この「大巴瓦」も古いと言ってもせいぜい10年位前です。今でも屋根でよく見かけます。

我が家の庭に置いてあった古い「大巴瓦」です。なんとなく似ているような気がしませんか?

「軒先瓦」の模様に見えるのは、製造年月でしょうか?

窓からも、瓦が良く見えます。葺き方は「本葺き」と呼んでいる仕様で、現代の「和形」の原型になった形です

この部分は復元部分ですが、築城当時は現在の熊本市東区小山で製造された「銘滴水瓦・めいてきすいかわら」が使用されており、築城年代(慶長4年・1599年)の根拠の一つになっています。

「破風」の原寸大模型で、すごい迫力です!こちらについては、2023年8月17日付ブログ「お寺 懸魚(げぎょ)等の仕上げ作業}でも紹介しています。

ブログの作成が「復習」ですね

説明文です。

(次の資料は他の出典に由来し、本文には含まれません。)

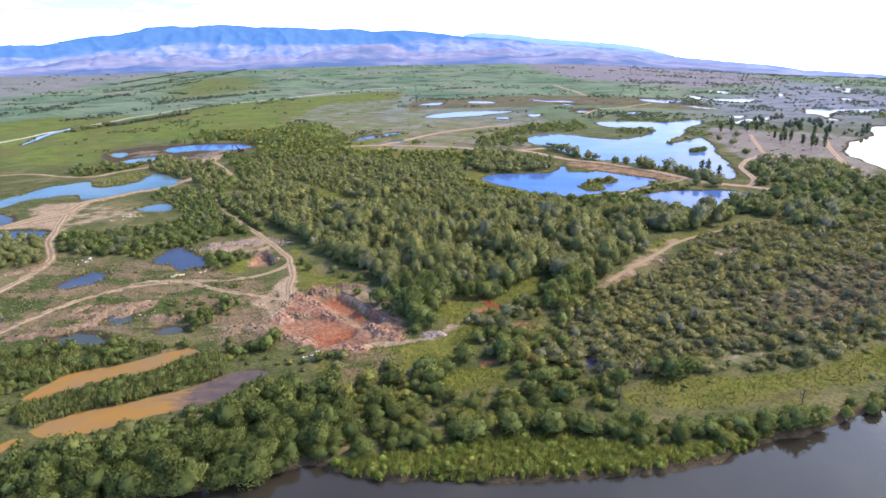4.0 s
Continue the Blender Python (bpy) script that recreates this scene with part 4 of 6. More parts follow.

現在にも伝わっている内容です。

「本丸」にはわずかな庭もなく四方は高石垣に囲まれ櫓も天守も危険な城(細川忠利さん談)戦闘に特化しすぎです!

殿様もこのような眺めを見ていたのでしょうね(笑)余談ですが、地震は昔から多かったらしく、前述の細川忠利さんは怖いから居たくないと感想を述べています(笑)

籠城時の食料対策という説は雄株なので実がならない事から嘘のようです

熊本城は、別名「銀杏城・ぎんなんじょう」です。加藤清正のお手植えと伝わるこの銀杏は、天守閣と同じ高さになった際に兵火が起きると予言し「西南戦争」が勃発しました。薩摩軍が熊本城を落とせなかった事が戦局に大きく影響した事からも、この城の偉大さが分かります。

又、すぐに見に行きたいです!

歴史の話ばかりで恐縮ですが「加藤家」(建設とか組?)と今の広島県を治めた「浅野家」が、徳川幕府の命令で江戸の石垣の修繕を命じられた時に、浅野家は工期前に素早く仕上げる事ができました。対する加藤家は、工事現場で子供たちを遊ばせてゆっくりと作業を進めました。

周りは笑いましたが、翌年、災害が起きて浅野家の石垣が崩落し、恥をかいた上に新たな出費を強いられることになりました。対する加藤家の石垣は、子供たちがしっかりと踏み固めてくれたおかげで全く損壊がなかったそうです。

僕達も業種は違いますが、同じ職人として見習うべき部分でないでしょうか?

復興に向けての確実な歩みを見る事もできました。

今回、見聞きしたことを今後に生かして、これからも仕事に邁進していきたいと改めて思いました。